Der Mann, der in Monza sein Leben ließ, war aber auch ein Visionär. Tragisch, dass sein Tod ausgerechnet dem Wunsch nach größtmöglicher Sicherheit entsprach. Nur wenige Wochen vorher hatte er in ohnmächtiger Wut mit ansehen müssen, wie sein enger Freund Piers Courage nach einem Unfall im niederländischen Zandvoort in dessen Auto verbrannte. Um in einem solchen Falle schneller aus dem Auto kommen zu können, beging er einen folgenschweren, nicht wieder gut zu machenden, Fehler. Er legte den Sicherheitsgurt seines Lotus etwas lockerer an, als das eigentlich den damaligen Vorschriften entsprach. So kam es denn, wie es nach dem Willen des Schicksals kommen musste.
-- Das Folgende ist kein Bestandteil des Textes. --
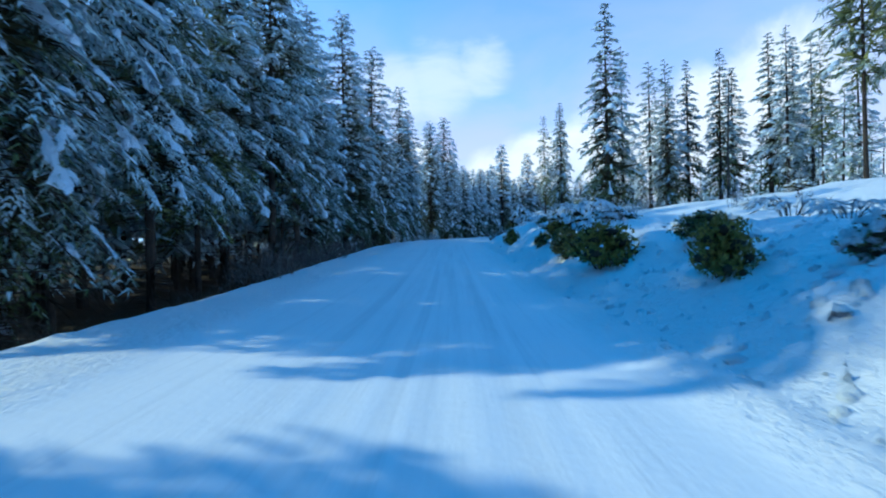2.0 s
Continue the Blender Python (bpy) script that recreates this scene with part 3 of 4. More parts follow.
def brush(name, seed, wide, tall, label, twigs, count=70, group="roadside brush"):
    """Leafless brush: many thin stems fanning up from the ground, each with a few fine twigs."""
    rng = np.random.default_rng(seed)
    top = tagged(new(name), label, "brush", group)
    pieces, tp, tw = [], [], []
    for i in range(count // 5):
        a, r = rng.uniform(0, 6.28), wide * 0.3 * rng.random() ** 0.5
        foot = np.array((math.cos(a) * r, math.sin(a) * r, -0.1))
        tip = foot + np.array((math.cos(a) * wide * rng.uniform(0.05, 0.3), math.sin(a) * wide * rng.uniform(0.05, 0.3), tall * rng.uniform(0.5, 1.0)))
        bend = (foot + tip) / 2 + rng.normal(0, 0.06, 3)
        pieces.append(tube([foot, bend, tip], [0.014, 0.009, 0.003], 3))
        for j in range(8):
            u = rng.uniform(0.25, 1.0)
            tp.append(foot + (tip - foot) * u + rng.normal(0, 0.05, 3))
            tw.append((tip - foot) / np.linalg.norm(tip - foot) + rng.normal(0, 0.5, 3))
    tagged(part("stem", raw_mesh("stem", *joined(pieces), BARK), top), kind="stuff")
    v, f = tufts(rng, np.array(tp), np.array(tw), 0.34, 0.021, 3, 0.5, 0.0)
    tagged(part("spray", raw_mesh("spray", v, f, twigs, False), top), kind="stuff")
    top["tall"], top["wide"] = tall, wide
    return top


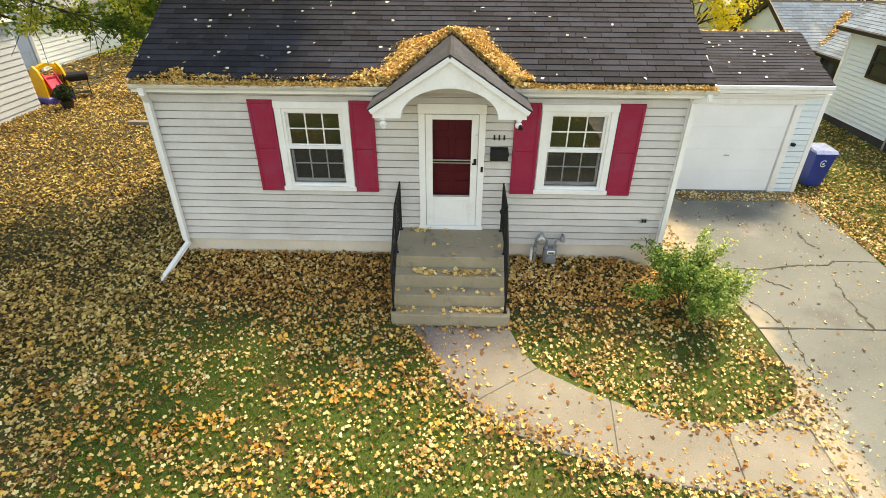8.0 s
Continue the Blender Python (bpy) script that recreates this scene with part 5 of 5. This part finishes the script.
# far woods, round the horizon behind the yards
def far_woods():
    rng = np.random.default_rng(8)
    k = 26000
    ang = rng.uniform(-1.25, 1.25, k)
    rad = rng.uniform(72, 110, k)
    lump = 5.5 + 2.6 * np.sin(ang * 17) + 2.0 * np.sin(ang * 41 + 1.0) + 1.4 * np.sin(ang * 89 + rad * 0.3)
    z = rng.uniform(0, 1, k) ** 0.8 * (lump + 3.0)
    at = np.stack([rad * np.sin(ang), rad * np.cos(ang), z + 0.3], 1)
    ob = new("far_woods", array_mesh("far_woods", leaf_cloud(rng, at, (0.5, 1.3), SMALL_SHAPE, 0.1, 0.3), 4, OLIVE_LEAF))
    tagged(ob, "distant olive-yellow woods along the horizon", "woods", kind="stuff")


far_woods()


# ---- bush at the house's corner ----
def corner_bush():
    t = thing("corner_bush", (4.25, -0.85, 0.15), "leafy light green bush at the corner of the house", "bush")
    g = Growth(61)
    for k in range(22):
        a = g.rng.uniform(0, 2 * math.pi)
        d = Vector((math.cos(a) * 0.21, math.sin(a) * 0.36, g.rng.uniform(0.7, 1.1)))
        s = Vector((4.15 + 0.12 * math.cos(a), -1.40 + 0.2 * math.sin(a), 0.08))
        g.grow(s, d, g.rng.uniform(0.44, 0.72), 0.012, 2, 0.0, 0.42, 0.66)
    g.finish(t, BUSH_LEAF, 14500, (0.035, 0.080), 0.075, OVAL_SHAPE, 0.5, seed=9, clump=9)


corner_bush()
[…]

Auf dem nur schwer zu bändigenden, an diesem Tage mit einem neuen, stärkeren Motor ausgerüsteten Renner, der ohne Stabilisatoren unterwegs ist, liegt zu viel Last. Beim Anbremsen zur Parabolica-Kurve bricht die rechte Bremswelle. Der Lotus schlägt links in die Leitplanke ein. Weil er nur halbherzig angeschnallt ist, rutscht Rindt unter das Lenkrad und zieht sich tödliche Verletzungen zu.
Der Wagen ging übrigens nicht in Flammen auf. Falsch verstandenes Sicherheitsdenken wurde dem Fahrer zum Verhängnis. Lotus-Chef Colin Chapman galt zu jener Zeit als der Genius unter den Konstrukteuren. Keiner baute so leichte, so filigrane, aber auch so schwer zu beherrschende Autos wie er.
Es schien, als habe der bis heute unvergessene Rindt eine Vorahnung gehabt. «Ich traue mir zu, dieses Auto so zu fahren, dass nichts passiert. Aber ich habe Angst davor, dass etwas bricht und ich es nicht mehr kontrollieren kann», hatte er in der Todes-Saison 1970 gesagt. «Ich wünsche mir, dass die Streckenbetreiber für mehr Sicherheit für uns Fahrer sorgen.» Er sollte in beiden Fällen recht behalten.